Here is the proof that I did while setting the problem, just for the part why the greedy step is correct. It might wave a little away from the editorial’s context; any suggestions are welcome.

First of all we can treat each prime separately. So prime factorize the numbers and treat the prime powers individually.

For powers of a prime P, we take the largest two, divide by P and insert it back to the list. Proof that this greedy step is correct :

Consider an optimal solution, which is a list of pairs of indices, such that if ith element of the list is (a_i, b_i) that means the ith operation was to divide A[a_i] and A[b_i] by P. It is easy to see that division by higher powers of P can be reduced to multiple elements in the list (division by P^2 can be converted to two divisions by P).
Also note that the list is permutable, the operation in the list can be performed in any order, the product would still be the same.

Let l1 and l2 be the indices of the largest two powers of P. We have to show that there is an optimal list which has (l1,l2) in it.
Suppose there is no such optimal list.
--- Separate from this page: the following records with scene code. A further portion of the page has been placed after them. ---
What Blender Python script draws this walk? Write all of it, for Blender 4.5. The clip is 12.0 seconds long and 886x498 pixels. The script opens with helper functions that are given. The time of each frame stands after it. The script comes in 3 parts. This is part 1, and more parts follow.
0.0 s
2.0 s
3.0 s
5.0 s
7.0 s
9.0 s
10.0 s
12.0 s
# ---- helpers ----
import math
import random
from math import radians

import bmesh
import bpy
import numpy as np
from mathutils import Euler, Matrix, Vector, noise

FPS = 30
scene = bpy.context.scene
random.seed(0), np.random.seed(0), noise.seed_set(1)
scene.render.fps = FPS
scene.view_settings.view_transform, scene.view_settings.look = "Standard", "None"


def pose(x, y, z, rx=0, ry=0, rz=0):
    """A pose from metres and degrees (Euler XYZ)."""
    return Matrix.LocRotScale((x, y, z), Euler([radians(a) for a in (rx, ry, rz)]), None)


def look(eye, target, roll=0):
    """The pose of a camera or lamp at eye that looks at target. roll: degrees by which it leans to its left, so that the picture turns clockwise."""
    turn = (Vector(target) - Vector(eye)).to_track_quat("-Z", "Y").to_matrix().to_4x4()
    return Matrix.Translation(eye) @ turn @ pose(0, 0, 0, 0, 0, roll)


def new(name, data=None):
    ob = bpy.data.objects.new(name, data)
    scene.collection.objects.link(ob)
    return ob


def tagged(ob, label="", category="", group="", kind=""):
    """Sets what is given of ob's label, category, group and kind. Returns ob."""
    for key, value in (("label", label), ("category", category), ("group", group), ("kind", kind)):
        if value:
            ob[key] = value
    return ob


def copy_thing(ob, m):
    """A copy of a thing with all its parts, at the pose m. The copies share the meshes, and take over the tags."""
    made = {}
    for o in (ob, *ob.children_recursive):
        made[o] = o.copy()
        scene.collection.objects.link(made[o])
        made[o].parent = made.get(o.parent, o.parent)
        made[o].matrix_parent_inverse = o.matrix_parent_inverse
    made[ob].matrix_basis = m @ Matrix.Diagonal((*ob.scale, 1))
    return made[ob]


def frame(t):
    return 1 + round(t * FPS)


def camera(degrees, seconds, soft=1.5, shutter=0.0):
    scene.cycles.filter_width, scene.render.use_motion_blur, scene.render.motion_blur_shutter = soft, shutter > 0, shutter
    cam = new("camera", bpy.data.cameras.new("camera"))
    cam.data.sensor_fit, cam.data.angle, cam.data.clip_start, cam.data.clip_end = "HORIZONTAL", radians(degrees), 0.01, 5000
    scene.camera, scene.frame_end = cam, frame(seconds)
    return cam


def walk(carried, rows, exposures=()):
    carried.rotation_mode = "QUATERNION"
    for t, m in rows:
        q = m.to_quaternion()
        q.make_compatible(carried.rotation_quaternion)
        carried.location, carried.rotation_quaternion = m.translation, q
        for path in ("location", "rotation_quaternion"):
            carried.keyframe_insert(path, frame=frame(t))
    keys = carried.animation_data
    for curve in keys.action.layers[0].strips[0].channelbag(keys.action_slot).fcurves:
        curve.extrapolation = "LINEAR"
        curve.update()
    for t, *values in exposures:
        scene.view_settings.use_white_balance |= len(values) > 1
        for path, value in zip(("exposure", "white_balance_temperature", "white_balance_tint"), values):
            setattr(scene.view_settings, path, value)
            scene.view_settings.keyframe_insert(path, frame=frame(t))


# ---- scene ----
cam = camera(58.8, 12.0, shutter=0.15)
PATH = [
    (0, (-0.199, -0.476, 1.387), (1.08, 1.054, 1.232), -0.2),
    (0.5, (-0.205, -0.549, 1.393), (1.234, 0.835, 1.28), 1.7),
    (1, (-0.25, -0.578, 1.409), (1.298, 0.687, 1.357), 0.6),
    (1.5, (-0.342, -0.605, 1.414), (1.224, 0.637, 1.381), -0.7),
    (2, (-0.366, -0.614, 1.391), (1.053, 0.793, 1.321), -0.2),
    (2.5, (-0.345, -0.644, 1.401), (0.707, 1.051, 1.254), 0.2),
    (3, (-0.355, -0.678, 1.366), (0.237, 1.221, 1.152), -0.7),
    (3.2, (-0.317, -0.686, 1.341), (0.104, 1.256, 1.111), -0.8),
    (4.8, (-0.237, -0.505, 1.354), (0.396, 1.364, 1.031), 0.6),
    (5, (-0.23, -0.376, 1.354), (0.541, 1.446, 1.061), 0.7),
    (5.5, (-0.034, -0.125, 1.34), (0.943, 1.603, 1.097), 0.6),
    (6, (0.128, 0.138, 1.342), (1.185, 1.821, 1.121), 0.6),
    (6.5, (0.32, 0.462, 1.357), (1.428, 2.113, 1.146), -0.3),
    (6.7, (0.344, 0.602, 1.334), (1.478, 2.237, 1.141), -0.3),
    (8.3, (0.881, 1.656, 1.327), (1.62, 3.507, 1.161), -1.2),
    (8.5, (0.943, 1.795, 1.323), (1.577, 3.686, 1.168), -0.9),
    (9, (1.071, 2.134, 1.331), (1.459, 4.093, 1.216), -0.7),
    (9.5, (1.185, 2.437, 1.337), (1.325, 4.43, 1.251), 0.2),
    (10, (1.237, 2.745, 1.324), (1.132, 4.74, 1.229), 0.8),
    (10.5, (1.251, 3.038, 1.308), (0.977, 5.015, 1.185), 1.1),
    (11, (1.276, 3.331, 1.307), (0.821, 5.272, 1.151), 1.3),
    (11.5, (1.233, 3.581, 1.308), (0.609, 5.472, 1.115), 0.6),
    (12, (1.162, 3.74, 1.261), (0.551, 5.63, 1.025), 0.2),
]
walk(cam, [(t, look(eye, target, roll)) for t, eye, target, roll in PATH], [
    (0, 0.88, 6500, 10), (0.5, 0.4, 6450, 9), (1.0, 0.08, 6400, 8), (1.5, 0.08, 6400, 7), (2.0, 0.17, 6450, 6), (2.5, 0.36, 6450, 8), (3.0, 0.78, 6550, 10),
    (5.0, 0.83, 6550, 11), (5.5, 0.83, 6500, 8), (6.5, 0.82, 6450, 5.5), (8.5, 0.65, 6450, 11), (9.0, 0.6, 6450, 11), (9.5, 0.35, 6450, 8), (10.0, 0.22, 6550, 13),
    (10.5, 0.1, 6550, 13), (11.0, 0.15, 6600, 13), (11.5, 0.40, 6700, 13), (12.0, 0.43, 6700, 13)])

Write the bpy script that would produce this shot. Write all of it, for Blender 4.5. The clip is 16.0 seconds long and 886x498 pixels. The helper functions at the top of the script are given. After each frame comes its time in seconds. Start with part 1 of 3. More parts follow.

Then there are these cases:

  1. There are separate indices l3 and l4 such that (l1,l3) and (l2,l4) are in the list. Then replacing them by (l1,l2) and (l3,l4) would make another optimal solution.
  2. l1 and l2 always occur with a same index, ie, only time l1 and l2 come are with some l3 (as (l1,l3) and (l2,l3)). Since in an optimal solution only one element in the end can be >1 (else can still divide by P), one of l1 and l2 will be >1 (because A[l1] >= A[l3] and A[l2]>=A[l3] therefore A[l1]*A[l2] > A[l3]).
    Without loss of generalization, let l1 remain > 1. Then could have made l3 remain >1 by replacing one of (l2,l3) by (l1,l2).
  3. Both l1 and l2 never come in the list. Then (l1,l2) can be inserted to get a better solution.
  4. Only one of l1 and l2 comes in the list, eg, (l1,l3) is there but l2 is never there. Then we can replace this by (l1,l3), because final product cannot get worse, in fact if l2 >= P^2 then both (l1,l2) and (l2,l3) can be inserted.

Hence by contradiction there is always an optimal solution that has (l1,l2) in it.


Can the test cases be made public? So that we can debug our code.

1 Like

What is the complexity then?

complexity is correct, and that will give around 10^8 operation per second (time limit is 2 secs). So should work.

i guess we should try finding the highest common factor for each pair of elements and divide both these numbers by the HCF found… if we repeatedly do this then probably at the end we can get min prod… plz suggest

I did the same thing,and divided the numbers by their HCF repeatedly,and I too believe this should be the solution…

1 Like

Can you elaborate on your algorithm? In what order did you divide?

Can you elaborate on your algorithm? In what order did you divide?

For input Length = 3, array = {4, 4, 8}, your approach would return 8 answer, but the correct answer is 2.